■ **PROVIDED DATA**:
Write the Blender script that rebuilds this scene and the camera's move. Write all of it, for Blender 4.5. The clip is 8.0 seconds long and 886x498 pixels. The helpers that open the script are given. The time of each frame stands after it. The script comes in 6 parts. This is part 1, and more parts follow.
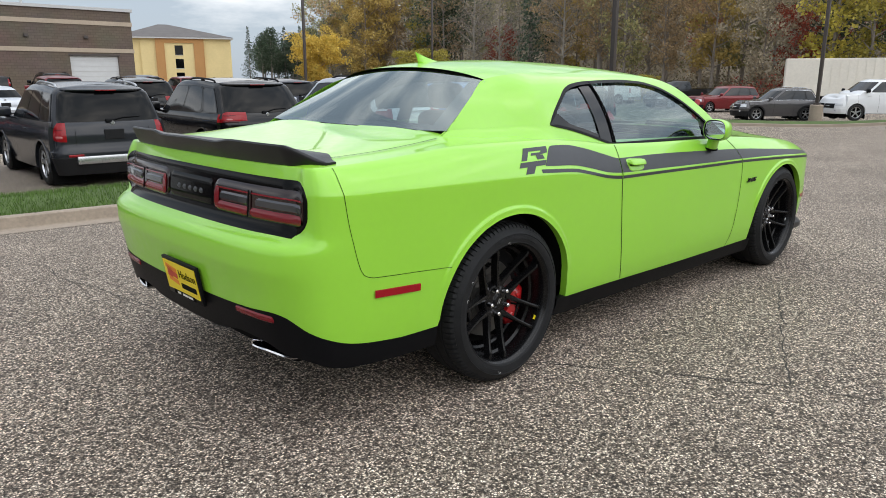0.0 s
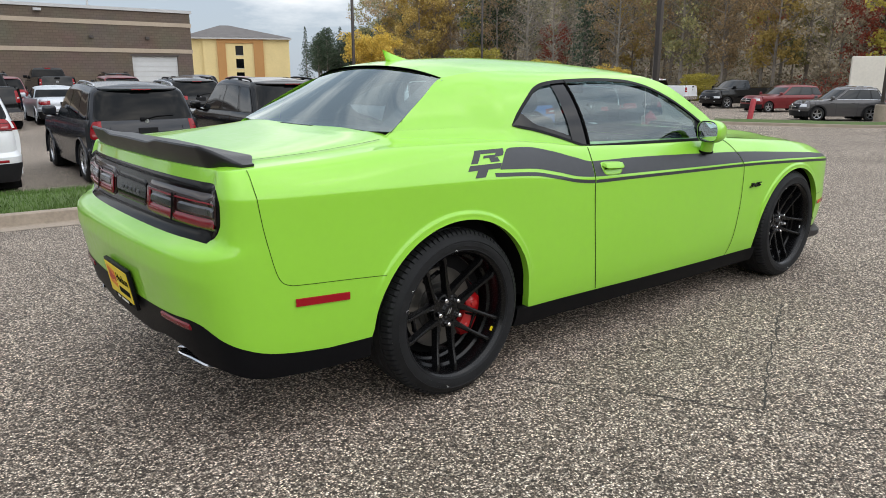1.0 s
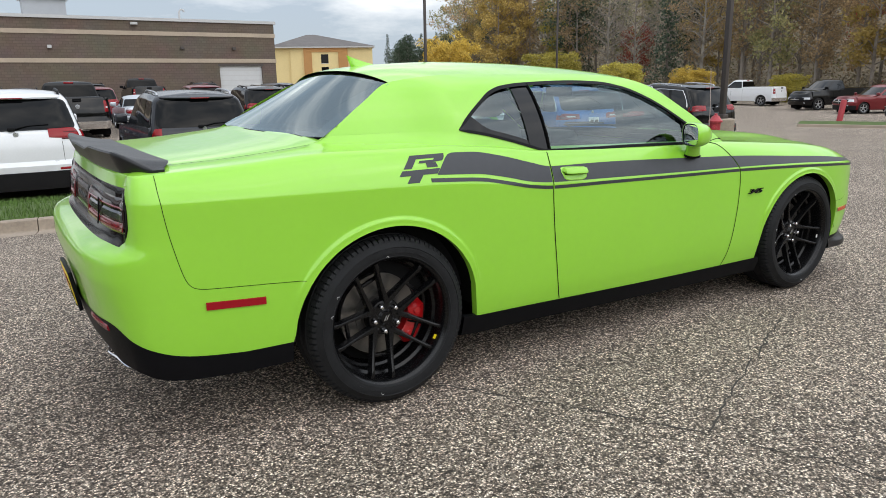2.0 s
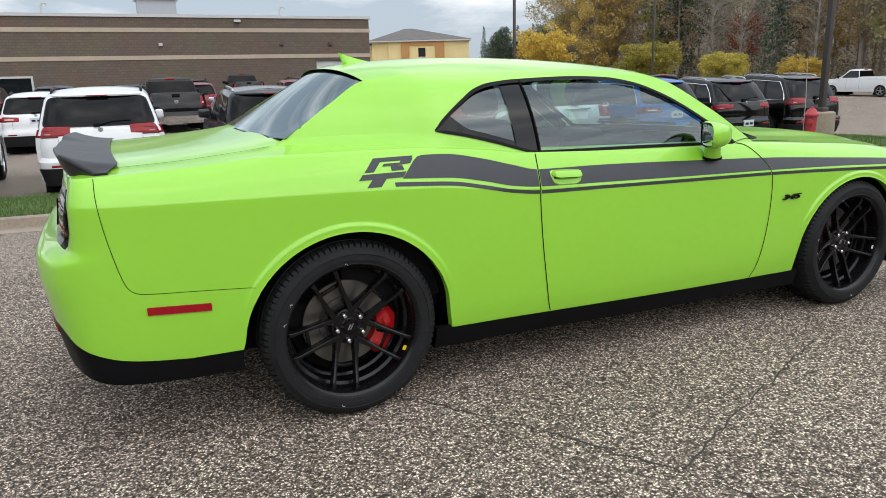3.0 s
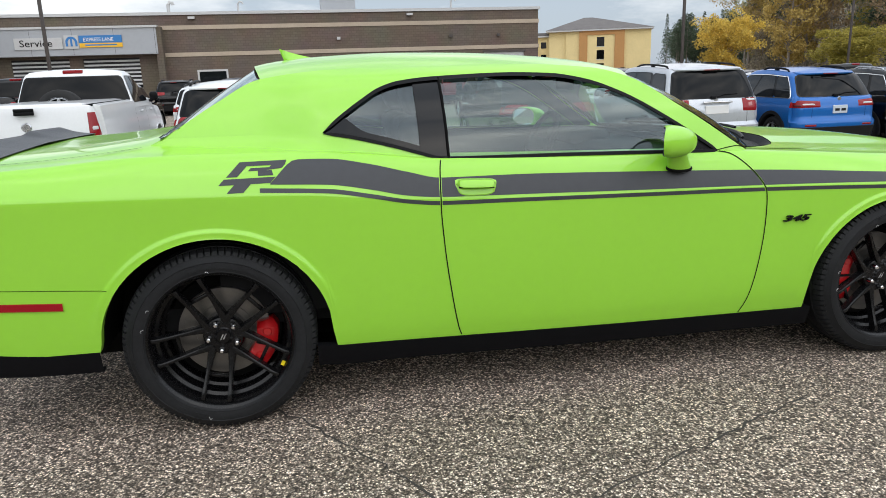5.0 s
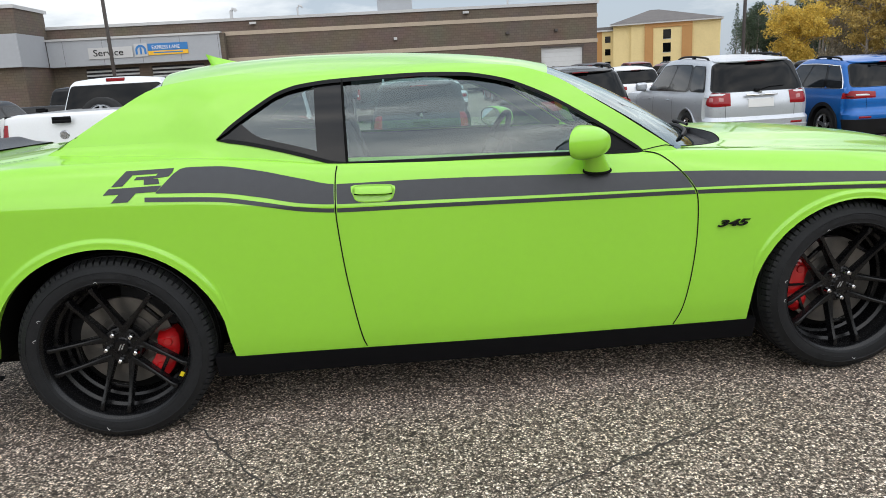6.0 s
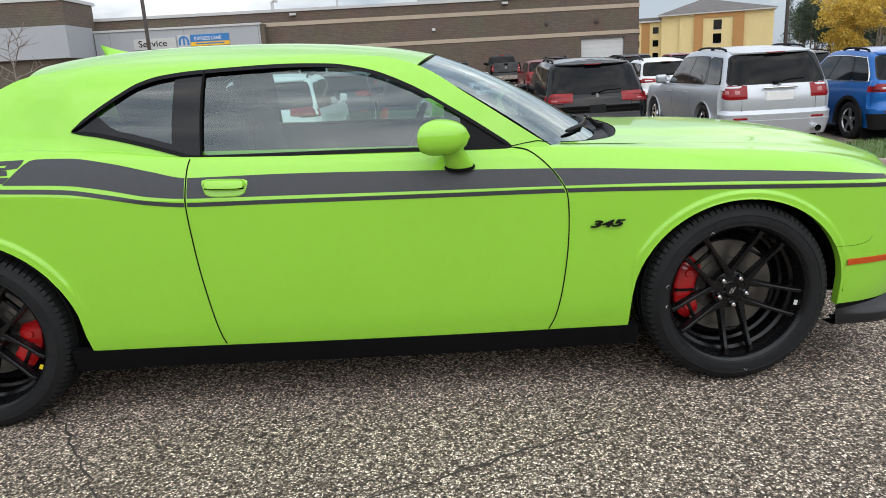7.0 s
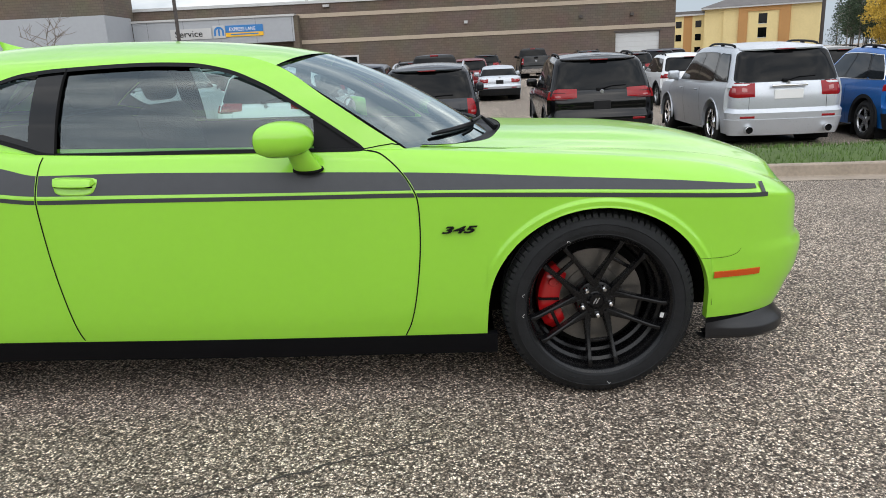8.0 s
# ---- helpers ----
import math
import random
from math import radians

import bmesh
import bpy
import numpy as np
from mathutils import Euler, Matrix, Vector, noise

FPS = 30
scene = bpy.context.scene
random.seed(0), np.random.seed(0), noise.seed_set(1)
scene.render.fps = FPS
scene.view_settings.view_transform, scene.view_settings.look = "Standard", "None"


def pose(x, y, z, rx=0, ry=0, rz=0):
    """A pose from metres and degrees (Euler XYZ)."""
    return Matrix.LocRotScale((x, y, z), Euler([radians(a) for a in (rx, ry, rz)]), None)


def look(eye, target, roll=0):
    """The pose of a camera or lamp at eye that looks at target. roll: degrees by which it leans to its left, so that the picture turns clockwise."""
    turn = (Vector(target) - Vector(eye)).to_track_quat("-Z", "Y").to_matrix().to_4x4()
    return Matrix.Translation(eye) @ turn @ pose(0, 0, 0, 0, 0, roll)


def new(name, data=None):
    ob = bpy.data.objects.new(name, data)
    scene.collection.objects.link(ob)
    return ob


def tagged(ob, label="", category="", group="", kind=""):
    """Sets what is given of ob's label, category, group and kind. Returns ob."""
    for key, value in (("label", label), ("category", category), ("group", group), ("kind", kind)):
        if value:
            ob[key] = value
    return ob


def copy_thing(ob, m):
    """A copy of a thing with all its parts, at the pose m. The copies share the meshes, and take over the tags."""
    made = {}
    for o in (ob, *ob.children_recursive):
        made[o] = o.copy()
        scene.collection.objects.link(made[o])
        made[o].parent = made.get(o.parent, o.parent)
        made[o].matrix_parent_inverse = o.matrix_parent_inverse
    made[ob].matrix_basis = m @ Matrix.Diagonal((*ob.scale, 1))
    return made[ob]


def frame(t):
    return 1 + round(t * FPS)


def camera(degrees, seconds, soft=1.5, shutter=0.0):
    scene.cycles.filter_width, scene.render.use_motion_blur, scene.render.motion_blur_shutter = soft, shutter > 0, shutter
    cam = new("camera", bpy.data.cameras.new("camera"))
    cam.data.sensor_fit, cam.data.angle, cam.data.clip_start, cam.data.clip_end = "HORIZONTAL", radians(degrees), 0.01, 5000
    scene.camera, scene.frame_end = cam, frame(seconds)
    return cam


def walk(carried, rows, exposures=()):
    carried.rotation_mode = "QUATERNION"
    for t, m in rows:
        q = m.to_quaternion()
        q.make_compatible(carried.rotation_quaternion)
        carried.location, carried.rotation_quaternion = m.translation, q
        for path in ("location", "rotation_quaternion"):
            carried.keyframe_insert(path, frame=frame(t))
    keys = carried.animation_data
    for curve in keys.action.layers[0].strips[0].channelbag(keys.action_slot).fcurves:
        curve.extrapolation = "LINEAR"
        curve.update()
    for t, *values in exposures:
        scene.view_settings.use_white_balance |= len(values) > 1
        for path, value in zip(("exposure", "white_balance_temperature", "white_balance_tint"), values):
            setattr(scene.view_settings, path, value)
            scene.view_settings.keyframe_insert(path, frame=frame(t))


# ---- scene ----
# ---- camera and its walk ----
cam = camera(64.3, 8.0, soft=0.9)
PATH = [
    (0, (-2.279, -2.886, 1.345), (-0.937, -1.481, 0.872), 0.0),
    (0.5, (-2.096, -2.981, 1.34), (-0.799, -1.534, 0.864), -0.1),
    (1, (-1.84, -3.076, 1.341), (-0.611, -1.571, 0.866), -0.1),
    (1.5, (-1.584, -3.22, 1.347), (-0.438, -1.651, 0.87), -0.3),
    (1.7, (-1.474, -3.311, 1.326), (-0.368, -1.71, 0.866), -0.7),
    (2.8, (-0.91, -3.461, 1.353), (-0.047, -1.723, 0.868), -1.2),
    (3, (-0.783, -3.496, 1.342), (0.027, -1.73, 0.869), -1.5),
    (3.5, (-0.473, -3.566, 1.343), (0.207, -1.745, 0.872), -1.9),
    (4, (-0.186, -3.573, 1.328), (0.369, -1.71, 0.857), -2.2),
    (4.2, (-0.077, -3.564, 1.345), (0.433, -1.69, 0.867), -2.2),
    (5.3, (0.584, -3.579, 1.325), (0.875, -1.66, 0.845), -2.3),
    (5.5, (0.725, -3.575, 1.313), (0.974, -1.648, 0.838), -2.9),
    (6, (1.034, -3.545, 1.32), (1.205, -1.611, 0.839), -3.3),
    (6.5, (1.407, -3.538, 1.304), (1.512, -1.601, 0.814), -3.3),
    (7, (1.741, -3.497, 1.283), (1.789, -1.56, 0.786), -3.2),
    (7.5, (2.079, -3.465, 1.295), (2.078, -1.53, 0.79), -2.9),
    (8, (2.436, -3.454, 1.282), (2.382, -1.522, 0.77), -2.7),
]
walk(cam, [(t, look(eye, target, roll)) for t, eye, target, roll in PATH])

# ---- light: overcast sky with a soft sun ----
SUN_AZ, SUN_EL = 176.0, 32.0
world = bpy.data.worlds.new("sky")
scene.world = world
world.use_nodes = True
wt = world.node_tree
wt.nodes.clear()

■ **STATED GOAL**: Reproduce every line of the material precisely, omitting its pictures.

■ **FULL ANSWER**:
Write the Blender script that rebuilds this scene and the camera's move. Write all of it, for Blender 4.5. The clip is 8.0 seconds long and 886x498 pixels. The helpers that open the script are given. The time of each frame stands after it. The script comes in 6 parts. This is part 1, and more parts follow.
0.0 s
1.0 s
2.0 s
3.0 s
5.0 s
6.0 s
7.0 s
8.0 s
# ---- helpers ----
import math
import random
from math import radians

import bmesh
import bpy
import numpy as np
from mathutils import Euler, Matrix, Vector, noise

FPS = 30
scene = bpy.context.scene
random.seed(0), np.random.seed(0), noise.seed_set(1)
scene.render.fps = FPS
scene.view_settings.view_transform, scene.view_settings.look = "Standard", "None"


def pose(x, y, z, rx=0, ry=0, rz=0):
    """A pose from metres and degrees (Euler XYZ)."""
    return Matrix.LocRotScale((x, y, z), Euler([radians(a) for a in (rx, ry, rz)]), None)


def look(eye, target, roll=0):
    """The pose of a camera or lamp at eye that looks at target. roll: degrees by which it leans to its left, so that the picture turns clockwise."""
    turn = (Vector(target) - Vector(eye)).to_track_quat("-Z", "Y").to_matrix().to_4x4()
    return Matrix.Translation(eye) @ turn @ pose(0, 0, 0, 0, 0, roll)


def new(name, data=None):
    ob = bpy.data.objects.new(name, data)
    scene.collection.objects.link(ob)
    return ob


def tagged(ob, label="", category="", group="", kind=""):
    """Sets what is given of ob's label, category, group and kind. Returns ob."""
    for key, value in (("label", label), ("category", category), ("group", group), ("kind", kind)):
        if value:
            ob[key] = value
    return ob


def copy_thing(ob, m):
    """A copy of a thing with all its parts, at the pose m. The copies share the meshes, and take over the tags."""
    made = {}
    for o in (ob, *ob.children_recursive):
        made[o] = o.copy()
        scene.collection.objects.link(made[o])
        made[o].parent = made.get(o.parent, o.parent)
        made[o].matrix_parent_inverse = o.matrix_parent_inverse
    made[ob].matrix_basis = m @ Matrix.Diagonal((*ob.scale, 1))
    return made[ob]


def frame(t):
    return 1 + round(t * FPS)


def camera(degrees, seconds, soft=1.5, shutter=0.0):
    scene.cycles.filter_width, scene.render.use_motion_blur, scene.render.motion_blur_shutter = soft, shutter > 0, shutter
    cam = new("camera", bpy.data.cameras.new("camera"))
    cam.data.sensor_fit, cam.data.angle, cam.data.clip_start, cam.data.clip_end = "HORIZONTAL", radians(degrees), 0.01, 5000
    scene.camera, scene.frame_end = cam, frame(seconds)
    return cam


def walk(carried, rows, exposures=()):
    carried.rotation_mode = "QUATERNION"
    for t, m in rows:
        q = m.to_quaternion()
        q.make_compatible(carried.rotation_quaternion)
        carried.location, carried.rotation_quaternion = m.translation, q
        for path in ("location", "rotation_quaternion"):
            carried.keyframe_insert(path, frame=frame(t))
    keys = carried.animation_data
    for curve in keys.action.layers[0].strips[0].channelbag(keys.action_slot).fcurves:
        curve.extrapolation = "LINEAR"
        curve.update()
    for t, *values in exposures:
        scene.view_settings.use_white_balance |= len(values) > 1
        for path, value in zip(("exposure", "white_balance_temperature", "white_balance_tint"), values):
            setattr(scene.view_settings, path, value)
            scene.view_settings.keyframe_insert(path, frame=frame(t))


# ---- scene ----
# ---- camera and its walk ----
cam = camera(64.3, 8.0, soft=0.9)
PATH = [
    (0, (-2.279, -2.886, 1.345), (-0.937, -1.481, 0.872), 0.0),
    (0.5, (-2.096, -2.981, 1.34), (-0.799, -1.534, 0.864), -0.1),
    (1, (-1.84, -3.076, 1.341), (-0.611, -1.571, 0.866), -0.1),
    (1.5, (-1.584, -3.22, 1.347), (-0.438, -1.651, 0.87), -0.3),
    (1.7, (-1.474, -3.311, 1.326), (-0.368, -1.71, 0.866), -0.7),
    (2.8, (-0.91, -3.461, 1.353), (-0.047, -1.723, 0.868), -1.2),
    (3, (-0.783, -3.496, 1.342), (0.027, -1.73, 0.869), -1.5),
    (3.5, (-0.473, -3.566, 1.343), (0.207, -1.745, 0.872), -1.9),
    (4, (-0.186, -3.573, 1.328), (0.369, -1.71, 0.857), -2.2),
    (4.2, (-0.077, -3.564, 1.345), (0.433, -1.69, 0.867), -2.2),
    (5.3, (0.584, -3.579, 1.325), (0.875, -1.66, 0.845), -2.3),
    (5.5, (0.725, -3.575, 1.313), (0.974, -1.648, 0.838), -2.9),
    (6, (1.034, -3.545, 1.32), (1.205, -1.611, 0.839), -3.3),
    (6.5, (1.407, -3.538, 1.304), (1.512, -1.601, 0.814), -3.3),
    (7, (1.741, -3.497, 1.283), (1.789, -1.56, 0.786), -3.2),
    (7.5, (2.079, -3.465, 1.295), (2.078, -1.53, 0.79), -2.9),
    (8, (2.436, -3.454, 1.282), (2.382, -1.522, 0.77), -2.7),
]
walk(cam, [(t, look(eye, target, roll)) for t, eye, target, roll in PATH])

# ---- light: overcast sky with a soft sun ----
SUN_AZ, SUN_EL = 176.0, 32.0
world = bpy.data.worlds.new("sky")
scene.world = world
world.use_nodes = True
wt = world.node_tree
wt.nodes.clear()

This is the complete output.